Die bisherigen 20 Untersuchungsausschüsse haben verschiedenste Ergebnisse gebracht. Wegen des Lucona-U-Ausschusses mussten der damalige Innenminister, Karl Blecha, und Parlamentspräsident Leopold Gratz zurücktreten. Der Eurofighter-U-Ausschuss brachte Erkenntnisse zu kriminellen Machenschaften, die die Staatsanwaltschaft noch heute beschäftigen. Nach dem Banken-U-Ausschuss wurden Finanzmarkt- und Bankenaufsicht neu organisiert. Es gab aber auch Untersuchungsausschüsse mit weniger bahnbrechenden Erkenntnissen und ohne Konsequenzen. So erwiesen sich Spitzelvorwürfe gegen einzelne Abgeordnete als nicht haltbar. Und oft wurden U-Ausschüsse von der Koalition abgedreht, wenn sie an einem entscheidenden Punkt angelangt waren.

4. Wie wird die Untersuchung unter den neuen Regeln ablaufen?

Ein vorzeitiges Abdrehen des U-Ausschusses wird es nicht mehr geben. Viele Themen, von der Einsetzung über die Zeugenladung bis zur Aktenanforderung, sind Minderheitsrecht. Neu ist auch, dass die Parlamentspräsidentin selbst den U-Ausschuss leitet und dabei einen Verfahrensrichter als Unterstützung zur Seite gestellt bekommt. Auch geschwärzte Akten wird es nicht mehr geben, die Ministerien müssen vollständig liefern.

5. Ist mit den neuen Regeln der Parteienstreit im U-Ausschuss beendet?

Mit Konflikten zwischen Regierungsparteien und Opposition ist weiterhin zu rechnen. Denn trotz der neuen Rechte für die Minderheit gibt es zahlreiche Entscheidungen, die weiterhin der Mehrheit vorbehalten sind. Beispielsweise, wie viele Sitzungstage es überhaupt gibt. Oder auch, ob ein Zeuge noch ein drittes Mal geladen werden darf, was bei etlichen prominenten Zeugen wie den früheren Finanzministern Josef Pröll und Maria Fekter zu einem Streitthema werden könnte.

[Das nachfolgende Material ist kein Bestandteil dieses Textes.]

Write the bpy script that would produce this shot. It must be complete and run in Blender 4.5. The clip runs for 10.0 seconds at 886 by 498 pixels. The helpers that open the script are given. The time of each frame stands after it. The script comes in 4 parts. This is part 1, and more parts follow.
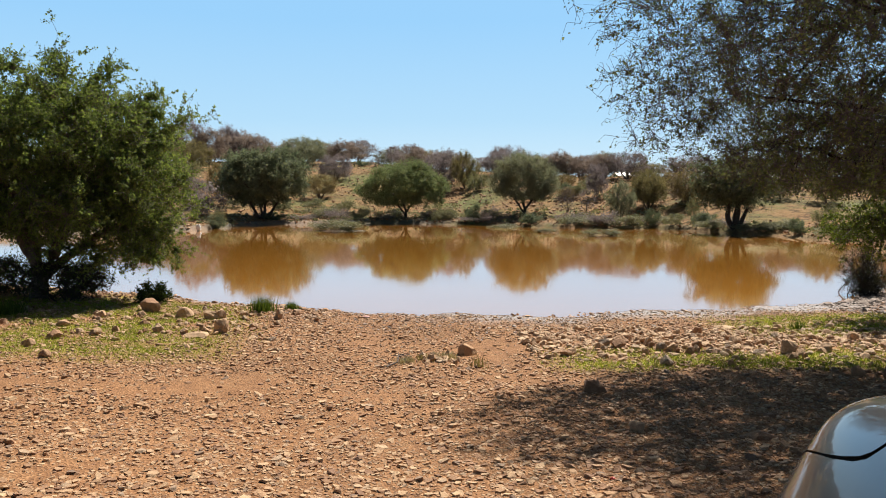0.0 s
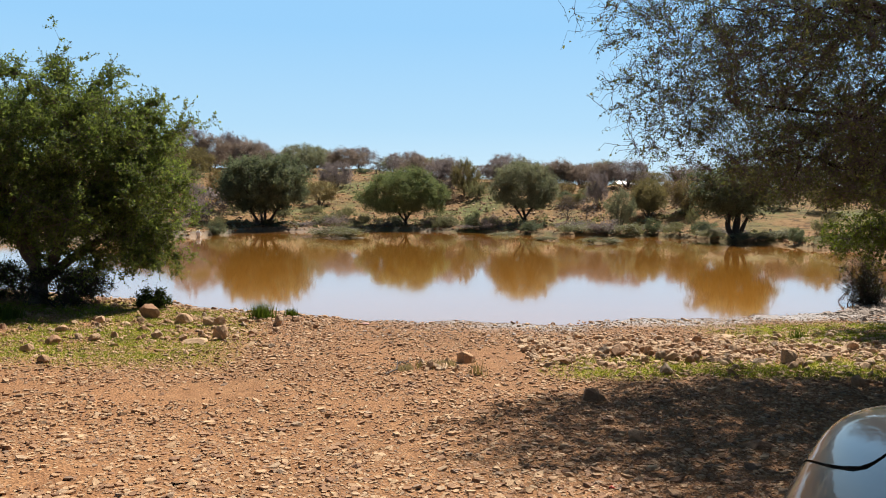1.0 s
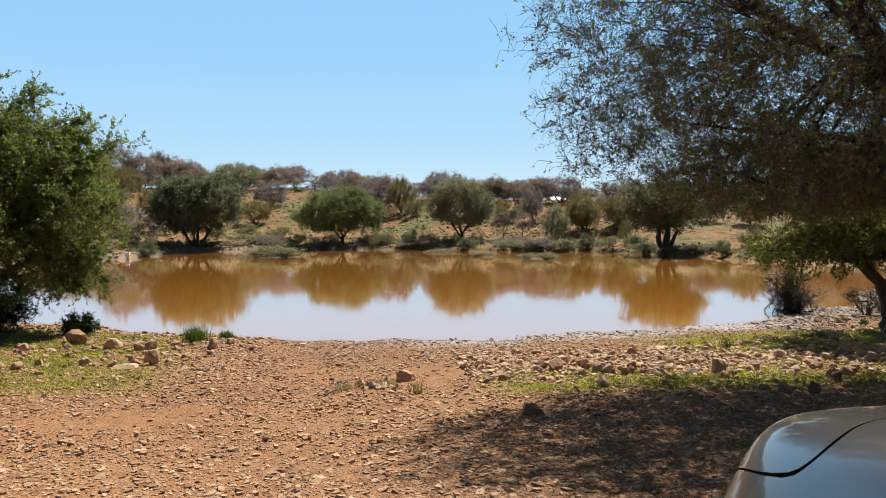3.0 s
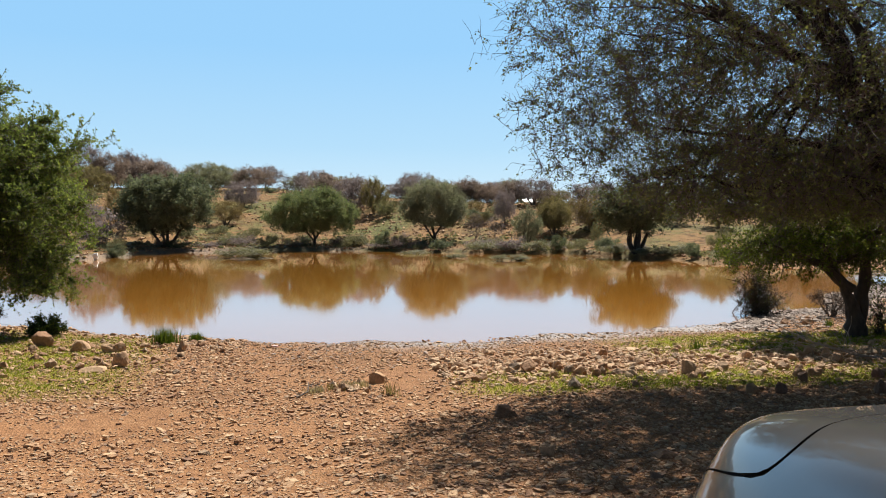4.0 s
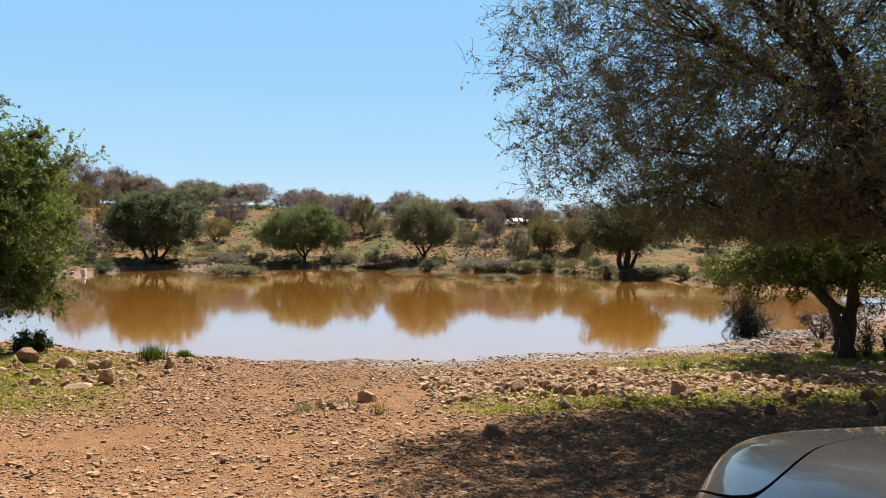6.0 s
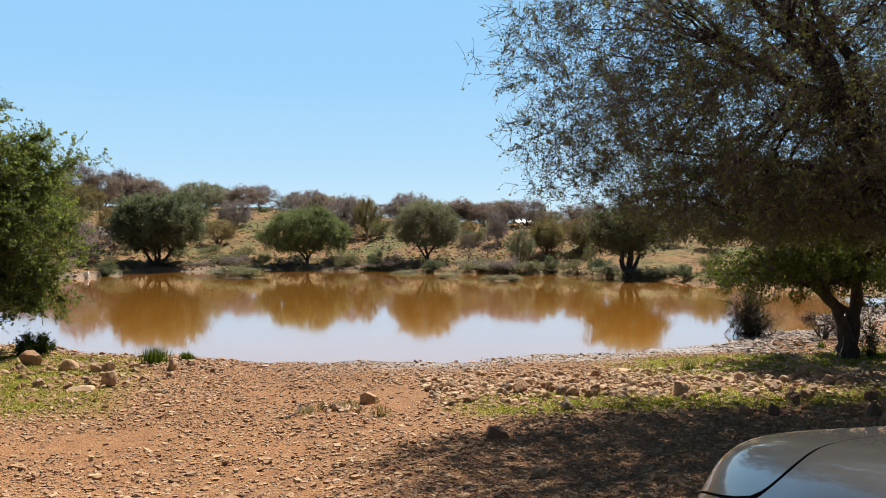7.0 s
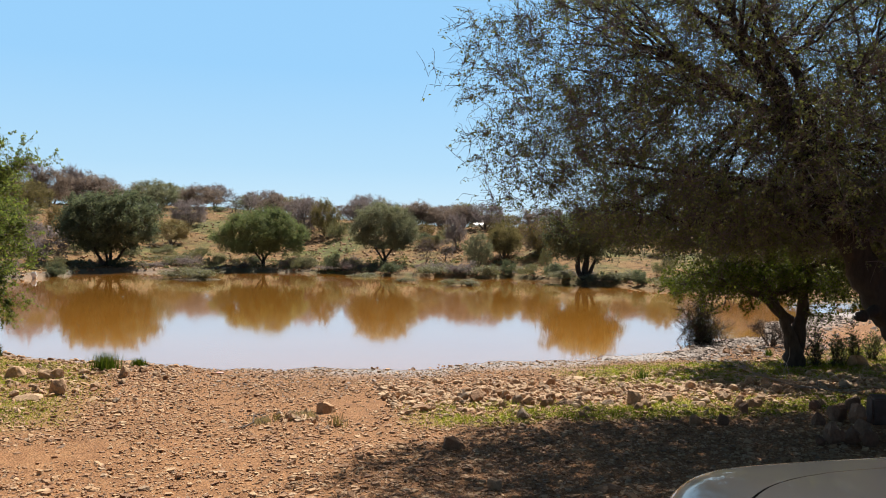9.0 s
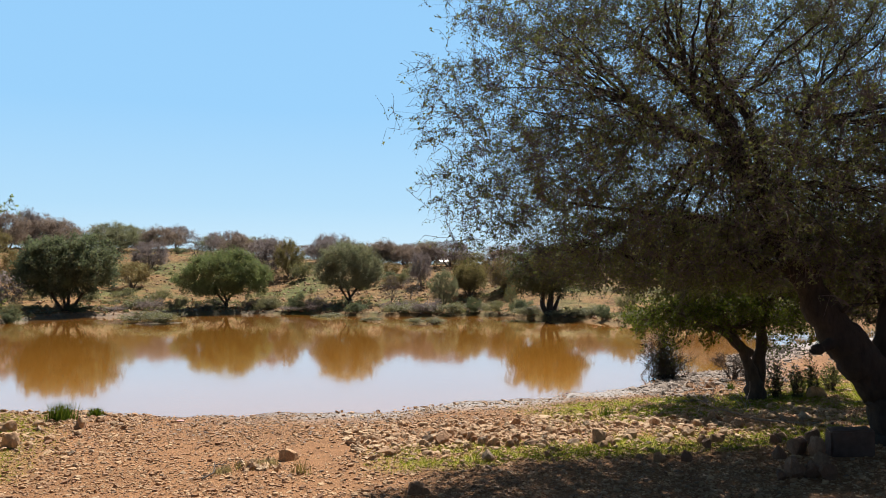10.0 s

Weitere Infos:  diepresse.com/hypo

ZEITPLAN

8.4.2015

Die Zeugenbefragungen starten mit den Staatskommissären. Bis zum Sommer geht es um die Zeit vor der Notverstaatlichung der Bank im Jahr 2009.

58 Sitzungen

58 Sitzungstage plus sieben Reservetage sind bis Ende Februar 2016 fix vereinbart. Zusätzliche Verhandlungstage können mit Mehrheitsbeschluss noch eingeschoben werden.

Verlängerung

Die Minderheit kann den U-Ausschuss noch um drei Monate verlängern, die Mehrheit ebenso.